Searching the Internet again, I came up with pictures of flea beetles. So I went back to the garden to look closer. Now that I knew what I was looking for I was stunned to find a whole city, I mean a giant city network like NYC of flea beetles! Those holes on the beet leaves --- flea beetles.
The stunted chard --- flea beetles.
Ok, back to the Internet. What can I do about ridding the garden of flea beetles. I don't have a minor problem, I have a pan epidemic. I found all sorts of advice, from knocking the beetles off the plants to spraying with permethrin. I figured I'd try the non-chemical approach first. I'd knock the bugs off and capture them.

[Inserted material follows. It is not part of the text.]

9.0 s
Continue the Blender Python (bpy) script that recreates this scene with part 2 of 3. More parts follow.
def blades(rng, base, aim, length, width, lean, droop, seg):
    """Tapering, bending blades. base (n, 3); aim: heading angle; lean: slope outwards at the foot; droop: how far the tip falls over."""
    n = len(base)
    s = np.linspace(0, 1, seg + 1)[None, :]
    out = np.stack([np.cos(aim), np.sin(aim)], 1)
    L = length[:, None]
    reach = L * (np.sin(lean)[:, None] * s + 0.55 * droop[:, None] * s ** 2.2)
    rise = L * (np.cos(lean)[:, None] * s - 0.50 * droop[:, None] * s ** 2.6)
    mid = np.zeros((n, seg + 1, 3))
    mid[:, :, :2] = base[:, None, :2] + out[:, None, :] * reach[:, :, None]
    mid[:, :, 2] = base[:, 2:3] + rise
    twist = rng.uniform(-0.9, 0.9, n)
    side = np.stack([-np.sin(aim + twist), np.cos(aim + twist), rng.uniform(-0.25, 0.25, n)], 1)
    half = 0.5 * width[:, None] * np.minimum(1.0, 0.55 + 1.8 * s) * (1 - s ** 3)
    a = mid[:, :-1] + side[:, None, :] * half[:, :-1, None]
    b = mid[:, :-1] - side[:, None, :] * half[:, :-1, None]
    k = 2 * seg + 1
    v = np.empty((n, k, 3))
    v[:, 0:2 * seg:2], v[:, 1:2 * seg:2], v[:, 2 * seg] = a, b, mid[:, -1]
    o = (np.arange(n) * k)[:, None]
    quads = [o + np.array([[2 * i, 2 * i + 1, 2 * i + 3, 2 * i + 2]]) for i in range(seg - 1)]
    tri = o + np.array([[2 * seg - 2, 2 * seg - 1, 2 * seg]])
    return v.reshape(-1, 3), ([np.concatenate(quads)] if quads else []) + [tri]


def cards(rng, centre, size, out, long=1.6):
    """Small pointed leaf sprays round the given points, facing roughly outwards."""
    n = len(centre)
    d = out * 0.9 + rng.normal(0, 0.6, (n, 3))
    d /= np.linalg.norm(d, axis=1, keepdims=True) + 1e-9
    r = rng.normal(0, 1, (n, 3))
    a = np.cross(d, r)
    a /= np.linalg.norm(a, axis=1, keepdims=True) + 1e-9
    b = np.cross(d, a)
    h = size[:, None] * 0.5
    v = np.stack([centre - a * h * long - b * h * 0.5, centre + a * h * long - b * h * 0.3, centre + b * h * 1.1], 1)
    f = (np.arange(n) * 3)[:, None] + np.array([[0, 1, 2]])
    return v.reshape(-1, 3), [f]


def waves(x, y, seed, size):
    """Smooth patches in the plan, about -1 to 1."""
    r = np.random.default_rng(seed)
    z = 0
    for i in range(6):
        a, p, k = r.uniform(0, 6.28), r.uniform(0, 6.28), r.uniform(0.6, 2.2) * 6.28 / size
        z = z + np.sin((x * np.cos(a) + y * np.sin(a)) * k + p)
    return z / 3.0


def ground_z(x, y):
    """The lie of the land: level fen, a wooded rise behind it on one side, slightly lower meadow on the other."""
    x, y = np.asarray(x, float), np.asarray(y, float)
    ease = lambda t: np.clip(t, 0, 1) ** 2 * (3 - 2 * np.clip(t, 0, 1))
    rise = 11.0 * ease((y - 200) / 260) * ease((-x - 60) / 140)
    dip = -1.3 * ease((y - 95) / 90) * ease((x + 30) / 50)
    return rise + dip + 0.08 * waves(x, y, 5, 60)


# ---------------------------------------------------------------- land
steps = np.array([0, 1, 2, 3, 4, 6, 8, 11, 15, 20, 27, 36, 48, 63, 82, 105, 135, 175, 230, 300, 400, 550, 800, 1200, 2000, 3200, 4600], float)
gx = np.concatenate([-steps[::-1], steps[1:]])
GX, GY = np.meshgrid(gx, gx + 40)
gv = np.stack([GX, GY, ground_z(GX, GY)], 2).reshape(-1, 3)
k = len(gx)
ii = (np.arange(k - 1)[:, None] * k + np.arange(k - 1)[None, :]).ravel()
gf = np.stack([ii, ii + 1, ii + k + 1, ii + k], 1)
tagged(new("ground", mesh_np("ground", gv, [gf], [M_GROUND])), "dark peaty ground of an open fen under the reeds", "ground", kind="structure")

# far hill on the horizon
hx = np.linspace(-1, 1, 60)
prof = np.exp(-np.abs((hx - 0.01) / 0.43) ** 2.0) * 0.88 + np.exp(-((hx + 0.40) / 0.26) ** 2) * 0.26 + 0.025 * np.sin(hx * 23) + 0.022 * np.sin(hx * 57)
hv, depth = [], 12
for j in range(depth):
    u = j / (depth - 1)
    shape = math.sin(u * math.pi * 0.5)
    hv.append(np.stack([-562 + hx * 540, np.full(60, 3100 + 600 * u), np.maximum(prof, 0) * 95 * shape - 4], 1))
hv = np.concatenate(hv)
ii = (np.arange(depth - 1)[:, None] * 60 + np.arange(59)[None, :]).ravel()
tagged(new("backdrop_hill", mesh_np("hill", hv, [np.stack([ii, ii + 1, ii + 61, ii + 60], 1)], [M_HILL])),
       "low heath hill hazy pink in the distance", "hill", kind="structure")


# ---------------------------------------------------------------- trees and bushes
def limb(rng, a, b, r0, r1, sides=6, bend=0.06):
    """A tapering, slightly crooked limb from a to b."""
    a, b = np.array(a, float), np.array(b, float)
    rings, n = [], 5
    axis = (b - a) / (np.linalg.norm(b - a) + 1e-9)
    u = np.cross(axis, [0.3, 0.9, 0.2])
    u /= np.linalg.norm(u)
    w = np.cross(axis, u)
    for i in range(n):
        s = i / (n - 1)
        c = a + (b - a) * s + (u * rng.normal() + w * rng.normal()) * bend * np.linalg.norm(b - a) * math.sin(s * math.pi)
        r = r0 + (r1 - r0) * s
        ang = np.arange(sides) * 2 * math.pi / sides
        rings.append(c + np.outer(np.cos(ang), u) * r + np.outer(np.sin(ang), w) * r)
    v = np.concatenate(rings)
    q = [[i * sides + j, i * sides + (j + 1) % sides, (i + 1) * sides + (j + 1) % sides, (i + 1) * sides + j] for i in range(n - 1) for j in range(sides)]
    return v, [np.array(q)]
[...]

So I devised a trap board. I took a piece of cardboard and coated it with something that would be sticky enough to capture the beetles when they jumped onto it. Cooking oil seemed like a good idea.
So I marched out to the bean plants with cardboard trap in hand. I slipped the cardboard under a plant, gave the plant a good rap, then checked my trap. Wow, coated with bugs!
I definitely had more beetles than hand plucking was going to handle. So I broke out the insecticidal soap spray and doused the plants, top and bottom. Okay-dokey, looks good.
Next morning I made another cardboard oil trap to check my progress. Oh my, hundreds of new beetles. An hour later I checked again. Hundreds of beetles. At lunchtime I once again checked using my oil trap. Once again, hundreds of beetles. They were hatching out.....or moving into the neighborhood....faster than I could deal with. Or another possibility, the soap wasn't affecting them. Back to the drawing board.
I decided that I'd use the beans, potatoes, and sweets just for seed. Thus I would bring out the big guns and spray with Sevin. That surely would kill the beetles, letting me determine if I was dealing with adults the liked to bathe in soap or newly hatched beetles. For two days in arow I applied Sevin. Checking one hour after spraying I saw zero beetles. But the next morning the plants were again coated. So I sprayed. By day three the beetles were just as bad. Ok then. I'm dealing with new hatchlings. The ground is infested.
Out come all the plants. Yup. Yanked the entire crop. Stuffed everything into plastic trash bags, sealed them shut, threw them into the back of the truck for the dump. I don't often resort to this but I have to get rid of these bugs. Once the surface of the beds were clean, no plants, no dead or dying leaves, I flipped the soil.
Next on the agenda will be to determine which crops I can plant here that are not affected by flea beetles. I'll grow them for a cycle or two before trying beans again.